Decision-Driven Cybersecurity Alert Framework
Below is an alert framework that I have found exceptionally powerful for getting my teams focused on making decisions and taking action when a cybersecurity alert fires. The core ethos is “Take Action and Protect”. To do that, you need a process that:
- Improves detection fidelity
- Communicates institutional knowledge
- Empowers taking action
Cybersecurity Alert Framework
The title for this alert framework should be informative and succinct. It should target a singular event, i.e. “Non-SA Bastion Log-on” rather than a generic reference, i.e. “Bastion Log-ons”.
The goal is the intended purpose of the alert. It is a simple, plaintext description of the type of behavior we are attempting to detect with the alert. (It should make sense at 3AM with a head cold.)
This is the parent and child category as mapped to the MITRE ATT&CK, Pre-ATT&CK, or MOBILE ATT&CK framework. If it does not map to the framework, simply state that and record where you think it is most closely related.

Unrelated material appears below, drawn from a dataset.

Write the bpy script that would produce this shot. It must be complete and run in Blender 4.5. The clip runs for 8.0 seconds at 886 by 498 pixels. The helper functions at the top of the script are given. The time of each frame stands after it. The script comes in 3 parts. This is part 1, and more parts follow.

The alert abstract is a high-level walkthrough of how the alert framework functions. This describes what the alert is looking for, what technical data sources are used, any enrichment that occurs, and any false positive minimization steps.
Technical Context provides detailed information and background needed for a responder to understand all components of the alert framework. This should appropriately link to any platform or tooling knowledge and should include information about the direct aspects of the alert. The goal of the Technical Context section is to provide a self-contained reference for a responder to make a judgment call on any potential alert, even if they do not have direct subject matter expertise.
Blind Spots and Assumptions
Blind Spots and Assumptions are the recognized issues, assumptions, and areas where an alert may not fire. No alert is perfect, and identifying assumptions and blind spots can help other engineers understand how an alert may fail to fire or be defeated by an adversary.
False Positives are the known instances of an alert misfiring due to a misconfiguration, idiosyncrasy in the environment, or other non-malicious scenarios. The False Positives section notes uniqueness to your own environment and should include the defining characteristics of any activity that could generate a false positive alert.
Validation is the steps required to generate a representative true positive event that triggers this alert framework. This is similar to a unit test and describes how an engineer can cause the alert to fire. This can be a walkthrough of steps used to generate an alert, a script to trigger the alert (such as Red Canary’s Atomic Red Team Tests). LINK
To perform positive validation:
- Generate a scenario where a true positive would be generated.
- Document the process of your testing scenario.
- From a testing device, generate a true positive alert.
- Validate the true positive alert was detected by the strategy.
Priority describes the alerting level of the alert. This is set as “Severity” in Splunk ES and the combination of the “Severity” of the alert and the “Priority” of the identity or device will generate an updated “Urgency”. The Urgency will impact the SLA and after-hours response time.
This is what we expect the responder to do once the alert has fired. This should include the steps for continuing or completing the investigation and/or the decision we expect the responder to take.
Provide a brief explanation of the number of risk points that are assigned to the assets because of this event.
Additional Resources are any other internal, external, or technical references that may be useful for understanding the alert framework.